_SOURCE MATERIAL_

>>>

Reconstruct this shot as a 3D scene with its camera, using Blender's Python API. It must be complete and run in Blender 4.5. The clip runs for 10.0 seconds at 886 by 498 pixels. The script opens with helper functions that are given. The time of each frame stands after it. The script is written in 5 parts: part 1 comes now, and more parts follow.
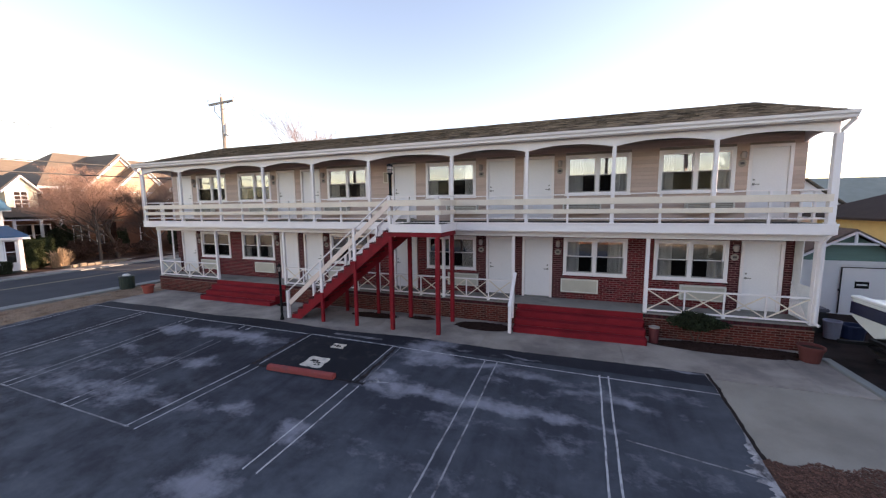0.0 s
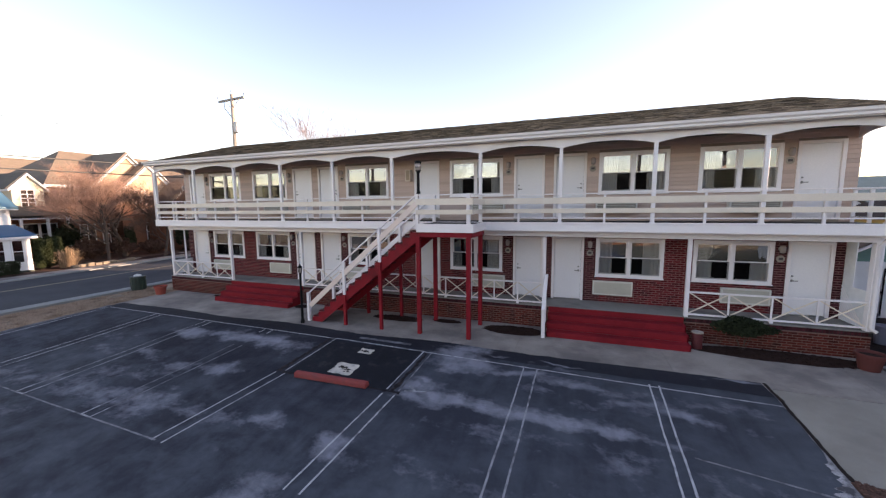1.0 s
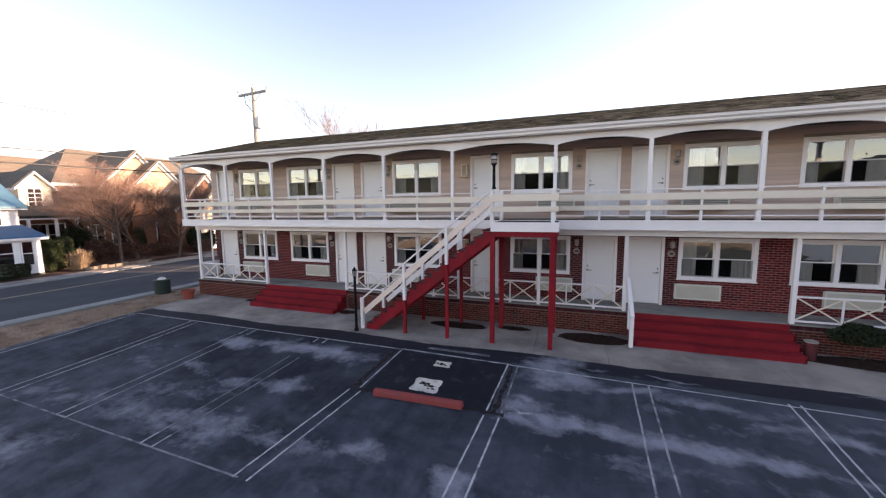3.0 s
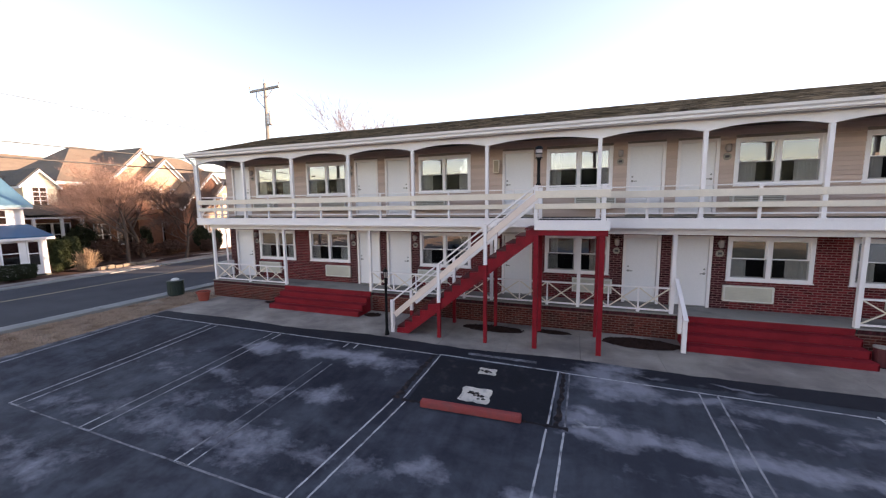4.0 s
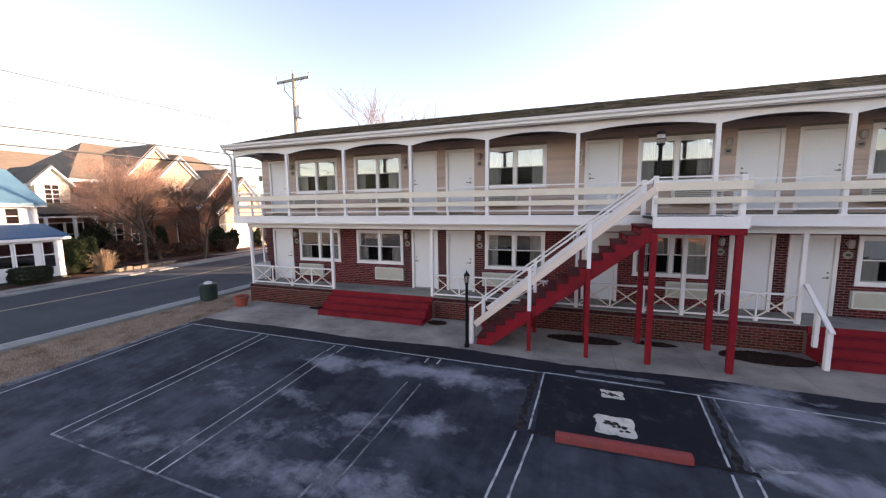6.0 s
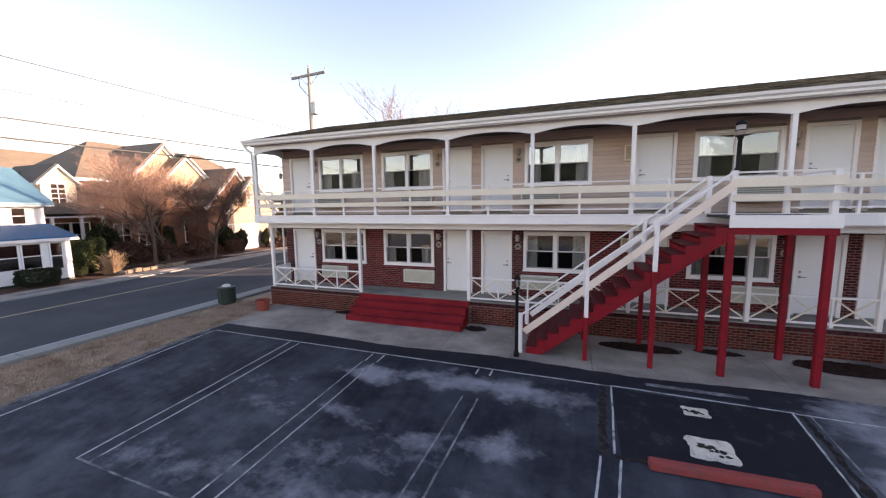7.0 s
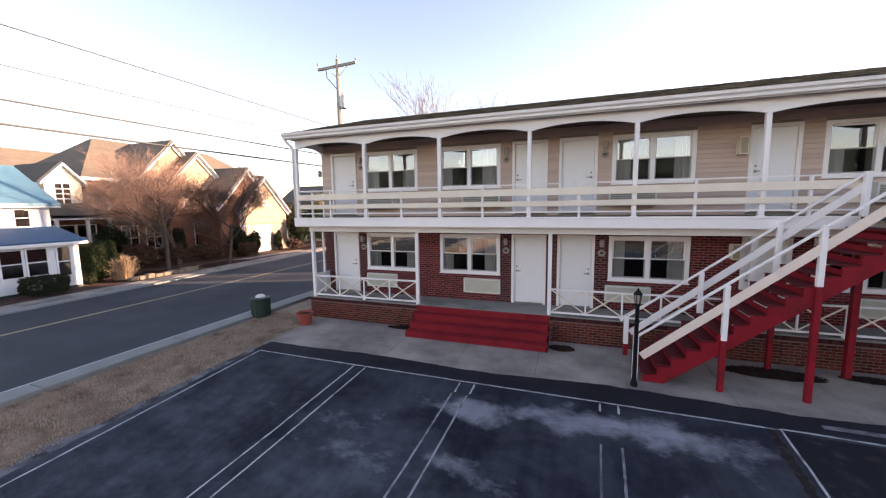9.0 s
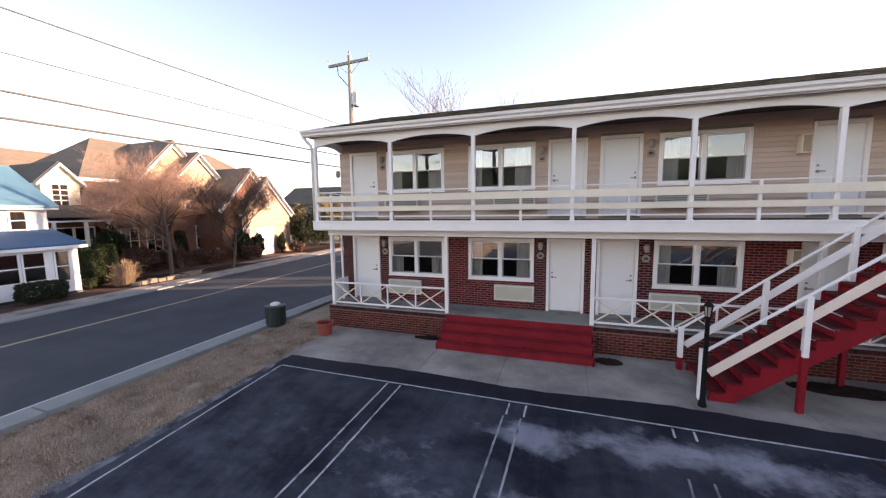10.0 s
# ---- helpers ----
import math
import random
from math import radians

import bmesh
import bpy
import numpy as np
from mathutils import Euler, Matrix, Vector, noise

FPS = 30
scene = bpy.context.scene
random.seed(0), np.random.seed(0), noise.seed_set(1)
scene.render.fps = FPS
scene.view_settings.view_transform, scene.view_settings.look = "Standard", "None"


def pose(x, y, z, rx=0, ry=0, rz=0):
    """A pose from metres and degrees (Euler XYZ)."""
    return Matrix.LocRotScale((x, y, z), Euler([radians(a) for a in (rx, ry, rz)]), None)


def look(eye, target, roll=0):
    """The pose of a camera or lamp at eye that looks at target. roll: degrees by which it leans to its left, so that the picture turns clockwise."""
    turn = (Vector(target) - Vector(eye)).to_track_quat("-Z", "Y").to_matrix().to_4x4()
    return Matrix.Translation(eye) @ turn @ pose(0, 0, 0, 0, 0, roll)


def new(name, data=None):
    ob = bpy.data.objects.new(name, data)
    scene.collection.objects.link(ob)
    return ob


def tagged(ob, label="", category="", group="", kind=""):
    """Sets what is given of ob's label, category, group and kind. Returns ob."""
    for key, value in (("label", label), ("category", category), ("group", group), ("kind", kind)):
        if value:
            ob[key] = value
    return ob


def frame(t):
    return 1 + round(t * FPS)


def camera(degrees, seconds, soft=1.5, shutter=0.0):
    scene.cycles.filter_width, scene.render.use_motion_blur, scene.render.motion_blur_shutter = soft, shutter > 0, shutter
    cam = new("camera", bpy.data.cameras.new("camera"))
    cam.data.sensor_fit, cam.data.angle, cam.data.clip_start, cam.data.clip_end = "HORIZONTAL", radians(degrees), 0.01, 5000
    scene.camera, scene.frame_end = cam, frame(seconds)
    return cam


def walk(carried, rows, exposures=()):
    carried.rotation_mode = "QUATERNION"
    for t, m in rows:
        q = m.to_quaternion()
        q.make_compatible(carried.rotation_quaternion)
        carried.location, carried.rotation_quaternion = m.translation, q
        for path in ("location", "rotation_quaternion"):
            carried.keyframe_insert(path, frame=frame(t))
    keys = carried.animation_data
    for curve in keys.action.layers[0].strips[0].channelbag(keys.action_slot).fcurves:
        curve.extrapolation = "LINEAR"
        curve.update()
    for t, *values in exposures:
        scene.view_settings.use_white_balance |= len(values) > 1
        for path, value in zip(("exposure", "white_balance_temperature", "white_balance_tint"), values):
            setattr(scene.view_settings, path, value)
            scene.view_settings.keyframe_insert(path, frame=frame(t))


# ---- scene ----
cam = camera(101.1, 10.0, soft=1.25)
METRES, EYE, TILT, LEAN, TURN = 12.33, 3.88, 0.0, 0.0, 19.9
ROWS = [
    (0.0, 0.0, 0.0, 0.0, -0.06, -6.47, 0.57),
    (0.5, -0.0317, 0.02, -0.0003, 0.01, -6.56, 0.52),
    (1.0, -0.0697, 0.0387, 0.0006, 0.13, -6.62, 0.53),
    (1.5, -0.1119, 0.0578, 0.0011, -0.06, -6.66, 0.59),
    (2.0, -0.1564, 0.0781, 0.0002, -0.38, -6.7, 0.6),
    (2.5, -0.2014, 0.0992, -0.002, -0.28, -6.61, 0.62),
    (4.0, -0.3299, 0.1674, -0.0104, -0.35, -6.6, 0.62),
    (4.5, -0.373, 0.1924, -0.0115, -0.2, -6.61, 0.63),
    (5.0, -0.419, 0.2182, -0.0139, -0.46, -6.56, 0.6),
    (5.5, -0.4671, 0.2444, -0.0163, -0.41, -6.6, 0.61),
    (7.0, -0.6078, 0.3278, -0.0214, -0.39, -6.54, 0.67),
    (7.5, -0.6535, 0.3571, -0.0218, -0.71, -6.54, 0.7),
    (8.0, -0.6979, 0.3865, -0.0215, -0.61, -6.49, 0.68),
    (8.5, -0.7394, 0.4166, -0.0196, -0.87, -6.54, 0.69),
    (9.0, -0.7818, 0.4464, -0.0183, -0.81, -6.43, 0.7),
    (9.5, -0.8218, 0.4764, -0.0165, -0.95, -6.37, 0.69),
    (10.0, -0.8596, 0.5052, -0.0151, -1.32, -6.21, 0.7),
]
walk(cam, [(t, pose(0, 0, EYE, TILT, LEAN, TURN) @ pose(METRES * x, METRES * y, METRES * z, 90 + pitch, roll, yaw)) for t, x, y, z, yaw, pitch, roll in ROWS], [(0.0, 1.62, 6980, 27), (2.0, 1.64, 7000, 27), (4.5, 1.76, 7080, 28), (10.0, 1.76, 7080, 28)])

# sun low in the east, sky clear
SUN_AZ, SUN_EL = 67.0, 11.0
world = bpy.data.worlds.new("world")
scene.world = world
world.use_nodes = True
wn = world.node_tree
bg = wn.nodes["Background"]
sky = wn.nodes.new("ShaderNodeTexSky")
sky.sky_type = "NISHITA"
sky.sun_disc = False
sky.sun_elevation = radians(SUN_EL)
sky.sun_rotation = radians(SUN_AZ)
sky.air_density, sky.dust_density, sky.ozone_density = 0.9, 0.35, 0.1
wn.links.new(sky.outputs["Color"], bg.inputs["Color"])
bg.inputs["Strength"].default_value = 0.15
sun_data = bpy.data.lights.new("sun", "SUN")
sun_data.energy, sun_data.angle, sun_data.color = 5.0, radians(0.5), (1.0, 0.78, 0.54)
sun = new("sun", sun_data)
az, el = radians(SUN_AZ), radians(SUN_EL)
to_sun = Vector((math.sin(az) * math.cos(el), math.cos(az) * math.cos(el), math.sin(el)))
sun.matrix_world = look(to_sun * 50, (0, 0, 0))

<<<

_WORK TO BE COMPLETED_
Reproduce the listing exactly. Leave its pictures out.

_FULL SOLUTION_
Reconstruct this shot as a 3D scene with its camera, using Blender's Python API. It must be complete and run in Blender 4.5. The clip runs for 10.0 seconds at 886 by 498 pixels. The script opens with helper functions that are given. The time of each frame stands after it. The script is written in 5 parts: part 1 comes now, and more parts follow.
0.0 s
1.0 s
3.0 s
4.0 s
6.0 s
7.0 s
9.0 s
10.0 s
# ---- helpers ----
import math
import random
from math import radians

import bmesh
import bpy
import numpy as np
from mathutils import Euler, Matrix, Vector, noise

FPS = 30
scene = bpy.context.scene
random.seed(0), np.random.seed(0), noise.seed_set(1)
scene.render.fps = FPS
scene.view_settings.view_transform, scene.view_settings.look = "Standard", "None"


def pose(x, y, z, rx=0, ry=0, rz=0):
    """A pose from metres and degrees (Euler XYZ)."""
    return Matrix.LocRotScale((x, y, z), Euler([radians(a) for a in (rx, ry, rz)]), None)


def look(eye, target, roll=0):
    """The pose of a camera or lamp at eye that looks at target. roll: degrees by which it leans to its left, so that the picture turns clockwise."""
    turn = (Vector(target) - Vector(eye)).to_track_quat("-Z", "Y").to_matrix().to_4x4()
    return Matrix.Translation(eye) @ turn @ pose(0, 0, 0, 0, 0, roll)


def new(name, data=None):
    ob = bpy.data.objects.new(name, data)
    scene.collection.objects.link(ob)
    return ob


def tagged(ob, label="", category="", group="", kind=""):
    """Sets what is given of ob's label, category, group and kind. Returns ob."""
    for key, value in (("label", label), ("category", category), ("group", group), ("kind", kind)):
        if value:
            ob[key] = value
    return ob


def frame(t):
    return 1 + round(t * FPS)


def camera(degrees, seconds, soft=1.5, shutter=0.0):
    scene.cycles.filter_width, scene.render.use_motion_blur, scene.render.motion_blur_shutter = soft, shutter > 0, shutter
    cam = new("camera", bpy.data.cameras.new("camera"))
    cam.data.sensor_fit, cam.data.angle, cam.data.clip_start, cam.data.clip_end = "HORIZONTAL", radians(degrees), 0.01, 5000
    scene.camera, scene.frame_end = cam, frame(seconds)
    return cam


def walk(carried, rows, exposures=()):
    carried.rotation_mode = "QUATERNION"
    for t, m in rows:
        q = m.to_quaternion()
        q.make_compatible(carried.rotation_quaternion)
        carried.location, carried.rotation_quaternion = m.translation, q
        for path in ("location", "rotation_quaternion"):
            carried.keyframe_insert(path, frame=frame(t))
    keys = carried.animation_data
    for curve in keys.action.layers[0].strips[0].channelbag(keys.action_slot).fcurves:
        curve.extrapolation = "LINEAR"
        curve.update()
    for t, *values in exposures:
        scene.view_settings.use_white_balance |= len(values) > 1
        for path, value in zip(("exposure", "white_balance_temperature", "white_balance_tint"), values):
            setattr(scene.view_settings, path, value)
            scene.view_settings.keyframe_insert(path, frame=frame(t))


# ---- scene ----
cam = camera(101.1, 10.0, soft=1.25)
METRES, EYE, TILT, LEAN, TURN = 12.33, 3.88, 0.0, 0.0, 19.9
ROWS = [
    (0.0, 0.0, 0.0, 0.0, -0.06, -6.47, 0.57),
    (0.5, -0.0317, 0.02, -0.0003, 0.01, -6.56, 0.52),
    (1.0, -0.0697, 0.0387, 0.0006, 0.13, -6.62, 0.53),
    (1.5, -0.1119, 0.0578, 0.0011, -0.06, -6.66, 0.59),
    (2.0, -0.1564, 0.0781, 0.0002, -0.38, -6.7, 0.6),
    (2.5, -0.2014, 0.0992, -0.002, -0.28, -6.61, 0.62),
    (4.0, -0.3299, 0.1674, -0.0104, -0.35, -6.6, 0.62),
    (4.5, -0.373, 0.1924, -0.0115, -0.2, -6.61, 0.63),
    (5.0, -0.419, 0.2182, -0.0139, -0.46, -6.56, 0.6),
    (5.5, -0.4671, 0.2444, -0.0163, -0.41, -6.6, 0.61),
    (7.0, -0.6078, 0.3278, -0.0214, -0.39, -6.54, 0.67),
    (7.5, -0.6535, 0.3571, -0.0218, -0.71, -6.54, 0.7),
    (8.0, -0.6979, 0.3865, -0.0215, -0.61, -6.49, 0.68),
    (8.5, -0.7394, 0.4166, -0.0196, -0.87, -6.54, 0.69),
    (9.0, -0.7818, 0.4464, -0.0183, -0.81, -6.43, 0.7),
    (9.5, -0.8218, 0.4764, -0.0165, -0.95, -6.37, 0.69),
    (10.0, -0.8596, 0.5052, -0.0151, -1.32, -6.21, 0.7),
]
walk(cam, [(t, pose(0, 0, EYE, TILT, LEAN, TURN) @ pose(METRES * x, METRES * y, METRES * z, 90 + pitch, roll, yaw)) for t, x, y, z, yaw, pitch, roll in ROWS], [(0.0, 1.62, 6980, 27), (2.0, 1.64, 7000, 27), (4.5, 1.76, 7080, 28), (10.0, 1.76, 7080, 28)])

# sun low in the east, sky clear
SUN_AZ, SUN_EL = 67.0, 11.0
world = bpy.data.worlds.new("world")
scene.world = world
world.use_nodes = True
wn = world.node_tree
bg = wn.nodes["Background"]
sky = wn.nodes.new("ShaderNodeTexSky")
sky.sky_type = "NISHITA"
sky.sun_disc = False
sky.sun_elevation = radians(SUN_EL)
sky.sun_rotation = radians(SUN_AZ)
sky.air_density, sky.dust_density, sky.ozone_density = 0.9, 0.35, 0.1
wn.links.new(sky.outputs["Color"], bg.inputs["Color"])
bg.inputs["Strength"].default_value = 0.15
sun_data = bpy.data.lights.new("sun", "SUN")
sun_data.energy, sun_data.angle, sun_data.color = 5.0, radians(0.5), (1.0, 0.78, 0.54)
sun = new("sun", sun_data)
az, el = radians(SUN_AZ), radians(SUN_EL)
to_sun = Vector((math.sin(az) * math.cos(el), math.cos(az) * math.cos(el), math.sin(el)))
sun.matrix_world = look(to_sun * 50, (0, 0, 0))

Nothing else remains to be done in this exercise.